▶ Task objective:
Every line below must be reproduced exactly. Copy them all.
--- START Data extract ---
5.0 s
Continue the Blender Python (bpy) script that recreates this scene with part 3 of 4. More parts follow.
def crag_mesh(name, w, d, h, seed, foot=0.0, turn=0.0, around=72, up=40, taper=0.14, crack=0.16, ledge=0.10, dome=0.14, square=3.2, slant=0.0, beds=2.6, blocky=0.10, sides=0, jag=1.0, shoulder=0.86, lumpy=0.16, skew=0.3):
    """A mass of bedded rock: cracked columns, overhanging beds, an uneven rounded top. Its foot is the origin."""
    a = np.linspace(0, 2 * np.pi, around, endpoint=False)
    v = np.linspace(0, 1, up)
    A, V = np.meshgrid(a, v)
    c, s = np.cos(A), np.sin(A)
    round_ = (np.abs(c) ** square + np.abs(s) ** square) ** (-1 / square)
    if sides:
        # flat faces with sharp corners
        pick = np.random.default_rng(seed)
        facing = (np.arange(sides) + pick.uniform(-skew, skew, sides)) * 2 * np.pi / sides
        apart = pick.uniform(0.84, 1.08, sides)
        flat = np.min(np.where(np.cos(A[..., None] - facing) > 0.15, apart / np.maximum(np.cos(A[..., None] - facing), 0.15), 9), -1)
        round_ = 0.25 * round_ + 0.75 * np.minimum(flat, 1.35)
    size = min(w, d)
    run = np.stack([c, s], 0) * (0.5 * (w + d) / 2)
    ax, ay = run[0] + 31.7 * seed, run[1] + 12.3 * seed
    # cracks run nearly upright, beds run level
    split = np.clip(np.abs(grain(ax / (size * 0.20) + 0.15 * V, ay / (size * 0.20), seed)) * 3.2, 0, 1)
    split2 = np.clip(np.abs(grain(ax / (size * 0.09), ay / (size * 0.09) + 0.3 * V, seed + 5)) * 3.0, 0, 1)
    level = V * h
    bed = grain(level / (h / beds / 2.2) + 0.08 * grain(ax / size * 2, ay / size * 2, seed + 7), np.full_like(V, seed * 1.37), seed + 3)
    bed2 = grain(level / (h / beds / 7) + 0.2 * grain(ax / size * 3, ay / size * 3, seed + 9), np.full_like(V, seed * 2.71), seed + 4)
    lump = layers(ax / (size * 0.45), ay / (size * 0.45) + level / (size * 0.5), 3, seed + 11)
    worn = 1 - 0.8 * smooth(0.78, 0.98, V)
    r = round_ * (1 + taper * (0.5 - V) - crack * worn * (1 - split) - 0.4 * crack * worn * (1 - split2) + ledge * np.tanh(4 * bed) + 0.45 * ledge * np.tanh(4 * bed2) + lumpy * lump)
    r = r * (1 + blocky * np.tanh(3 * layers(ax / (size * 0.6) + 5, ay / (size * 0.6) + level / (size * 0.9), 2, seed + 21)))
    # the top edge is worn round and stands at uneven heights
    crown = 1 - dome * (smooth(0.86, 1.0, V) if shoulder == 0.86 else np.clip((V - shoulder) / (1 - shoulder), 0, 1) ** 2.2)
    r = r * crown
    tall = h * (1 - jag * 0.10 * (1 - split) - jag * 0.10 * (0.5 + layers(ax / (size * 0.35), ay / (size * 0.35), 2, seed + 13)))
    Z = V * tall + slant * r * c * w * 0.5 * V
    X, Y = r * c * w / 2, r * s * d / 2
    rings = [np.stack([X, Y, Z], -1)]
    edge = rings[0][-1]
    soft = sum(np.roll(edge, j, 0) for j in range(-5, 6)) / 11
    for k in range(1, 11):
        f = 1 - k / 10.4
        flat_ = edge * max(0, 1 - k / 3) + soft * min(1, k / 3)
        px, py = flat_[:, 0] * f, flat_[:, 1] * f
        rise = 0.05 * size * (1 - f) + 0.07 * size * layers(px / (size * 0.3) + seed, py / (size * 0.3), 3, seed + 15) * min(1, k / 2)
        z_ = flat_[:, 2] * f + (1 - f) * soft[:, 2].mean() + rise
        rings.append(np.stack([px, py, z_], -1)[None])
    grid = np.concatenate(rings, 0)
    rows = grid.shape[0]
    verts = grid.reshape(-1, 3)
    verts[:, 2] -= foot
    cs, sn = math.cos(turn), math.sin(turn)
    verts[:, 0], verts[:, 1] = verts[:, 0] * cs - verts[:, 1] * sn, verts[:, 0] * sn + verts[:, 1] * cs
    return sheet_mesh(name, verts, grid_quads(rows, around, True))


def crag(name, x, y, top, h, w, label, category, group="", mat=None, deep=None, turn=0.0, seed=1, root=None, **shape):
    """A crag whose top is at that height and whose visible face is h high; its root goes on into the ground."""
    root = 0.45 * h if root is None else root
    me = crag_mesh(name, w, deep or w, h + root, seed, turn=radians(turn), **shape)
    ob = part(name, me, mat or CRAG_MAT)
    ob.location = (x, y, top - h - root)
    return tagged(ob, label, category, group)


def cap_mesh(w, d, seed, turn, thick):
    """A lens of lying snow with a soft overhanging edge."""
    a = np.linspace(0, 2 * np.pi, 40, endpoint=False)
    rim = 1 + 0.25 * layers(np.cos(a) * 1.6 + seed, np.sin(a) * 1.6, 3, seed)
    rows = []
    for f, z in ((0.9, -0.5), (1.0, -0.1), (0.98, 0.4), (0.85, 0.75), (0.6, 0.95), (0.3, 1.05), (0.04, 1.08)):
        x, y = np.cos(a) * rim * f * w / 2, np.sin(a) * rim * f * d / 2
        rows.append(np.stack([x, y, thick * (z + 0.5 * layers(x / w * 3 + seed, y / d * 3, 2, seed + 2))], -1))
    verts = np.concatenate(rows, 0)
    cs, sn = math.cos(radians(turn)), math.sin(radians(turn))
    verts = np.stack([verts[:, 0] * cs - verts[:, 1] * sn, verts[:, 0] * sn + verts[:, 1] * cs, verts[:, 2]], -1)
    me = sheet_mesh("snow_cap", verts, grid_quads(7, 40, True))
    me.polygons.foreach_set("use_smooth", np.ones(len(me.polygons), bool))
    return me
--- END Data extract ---
▶ Exercise solution:
5.0 s
Continue the Blender Python (bpy) script that recreates this scene with part 3 of 4. More parts follow.
def crag_mesh(name, w, d, h, seed, foot=0.0, turn=0.0, around=72, up=40, taper=0.14, crack=0.16, ledge=0.10, dome=0.14, square=3.2, slant=0.0, beds=2.6, blocky=0.10, sides=0, jag=1.0, shoulder=0.86, lumpy=0.16, skew=0.3):
    """A mass of bedded rock: cracked columns, overhanging beds, an uneven rounded top. Its foot is the origin."""
    a = np.linspace(0, 2 * np.pi, around, endpoint=False)
    v = np.linspace(0, 1, up)
    A, V = np.meshgrid(a, v)
    c, s = np.cos(A), np.sin(A)
    round_ = (np.abs(c) ** square + np.abs(s) ** square) ** (-1 / square)
    if sides:
        # flat faces with sharp corners
        pick = np.random.default_rng(seed)
        facing = (np.arange(sides) + pick.uniform(-skew, skew, sides)) * 2 * np.pi / sides
        apart = pick.uniform(0.84, 1.08, sides)
        flat = np.min(np.where(np.cos(A[..., None] - facing) > 0.15, apart / np.maximum(np.cos(A[..., None] - facing), 0.15), 9), -1)
        round_ = 0.25 * round_ + 0.75 * np.minimum(flat, 1.35)
    size = min(w, d)
    run = np.stack([c, s], 0) * (0.5 * (w + d) / 2)
    ax, ay = run[0] + 31.7 * seed, run[1] + 12.3 * seed
    # cracks run nearly upright, beds run level
    split = np.clip(np.abs(grain(ax / (size * 0.20) + 0.15 * V, ay / (size * 0.20), seed)) * 3.2, 0, 1)
    split2 = np.clip(np.abs(grain(ax / (size * 0.09), ay / (size * 0.09) + 0.3 * V, seed + 5)) * 3.0, 0, 1)
    level = V * h
    bed = grain(level / (h / beds / 2.2) + 0.08 * grain(ax / size * 2, ay / size * 2, seed + 7), np.full_like(V, seed * 1.37), seed + 3)
    bed2 = grain(level / (h / beds / 7) + 0.2 * grain(ax / size * 3, ay / size * 3, seed + 9), np.full_like(V, seed * 2.71), seed + 4)
    lump = layers(ax / (size * 0.45), ay / (size * 0.45) + level / (size * 0.5), 3, seed + 11)
    worn = 1 - 0.8 * smooth(0.78, 0.98, V)
    r = round_ * (1 + taper * (0.5 - V) - crack * worn * (1 - split) - 0.4 * crack * worn * (1 - split2) + ledge * np.tanh(4 * bed) + 0.45 * ledge * np.tanh(4 * bed2) + lumpy * lump)
    r = r * (1 + blocky * np.tanh(3 * layers(ax / (size * 0.6) + 5, ay / (size * 0.6) + level / (size * 0.9), 2, seed + 21)))
    # the top edge is worn round and stands at uneven heights
    crown = 1 - dome * (smooth(0.86, 1.0, V) if shoulder == 0.86 else np.clip((V - shoulder) / (1 - shoulder), 0, 1) ** 2.2)
    r = r * crown
    tall = h * (1 - jag * 0.10 * (1 - split) - jag * 0.10 * (0.5 + layers(ax / (size * 0.35), ay / (size * 0.35), 2, seed + 13)))
    Z = V * tall + slant * r * c * w * 0.5 * V
    X, Y = r * c * w / 2, r * s * d / 2
    rings = [np.stack([X, Y, Z], -1)]
    edge = rings[0][-1]
    soft = sum(np.roll(edge, j, 0) for j in range(-5, 6)) / 11
    for k in range(1, 11):
        f = 1 - k / 10.4
        flat_ = edge * max(0, 1 - k / 3) + soft * min(1, k / 3)
        px, py = flat_[:, 0] * f, flat_[:, 1] * f
        rise = 0.05 * size * (1 - f) + 0.07 * size * layers(px / (size * 0.3) + seed, py / (size * 0.3), 3, seed + 15) * min(1, k / 2)
        z_ = flat_[:, 2] * f + (1 - f) * soft[:, 2].mean() + rise
        rings.append(np.stack([px, py, z_], -1)[None])
    grid = np.concatenate(rings, 0)
    rows = grid.shape[0]
    verts = grid.reshape(-1, 3)
    verts[:, 2] -= foot
    cs, sn = math.cos(turn), math.sin(turn)
    verts[:, 0], verts[:, 1] = verts[:, 0] * cs - verts[:, 1] * sn, verts[:, 0] * sn + verts[:, 1] * cs
    return sheet_mesh(name, verts, grid_quads(rows, around, True))


def crag(name, x, y, top, h, w, label, category, group="", mat=None, deep=None, turn=0.0, seed=1, root=None, **shape):
    """A crag whose top is at that height and whose visible face is h high; its root goes on into the ground."""
    root = 0.45 * h if root is None else root
    me = crag_mesh(name, w, deep or w, h + root, seed, turn=radians(turn), **shape)
    ob = part(name, me, mat or CRAG_MAT)
    ob.location = (x, y, top - h - root)
    return tagged(ob, label, category, group)


def cap_mesh(w, d, seed, turn, thick):
    """A lens of lying snow with a soft overhanging edge."""
    a = np.linspace(0, 2 * np.pi, 40, endpoint=False)
    rim = 1 + 0.25 * layers(np.cos(a) * 1.6 + seed, np.sin(a) * 1.6, 3, seed)
    rows = []
    for f, z in ((0.9, -0.5), (1.0, -0.1), (0.98, 0.4), (0.85, 0.75), (0.6, 0.95), (0.3, 1.05), (0.04, 1.08)):
        x, y = np.cos(a) * rim * f * w / 2, np.sin(a) * rim * f * d / 2
        rows.append(np.stack([x, y, thick * (z + 0.5 * layers(x / w * 3 + seed, y / d * 3, 2, seed + 2))], -1))
    verts = np.concatenate(rows, 0)
    cs, sn = math.cos(radians(turn)), math.sin(radians(turn))
    verts = np.stack([verts[:, 0] * cs - verts[:, 1] * sn, verts[:, 0] * sn + verts[:, 1] * cs, verts[:, 2]], -1)
    me = sheet_mesh("snow_cap", verts, grid_quads(7, 40, True))
    me.polygons.foreach_set("use_smooth", np.ones(len(me.polygons), bool))
    return me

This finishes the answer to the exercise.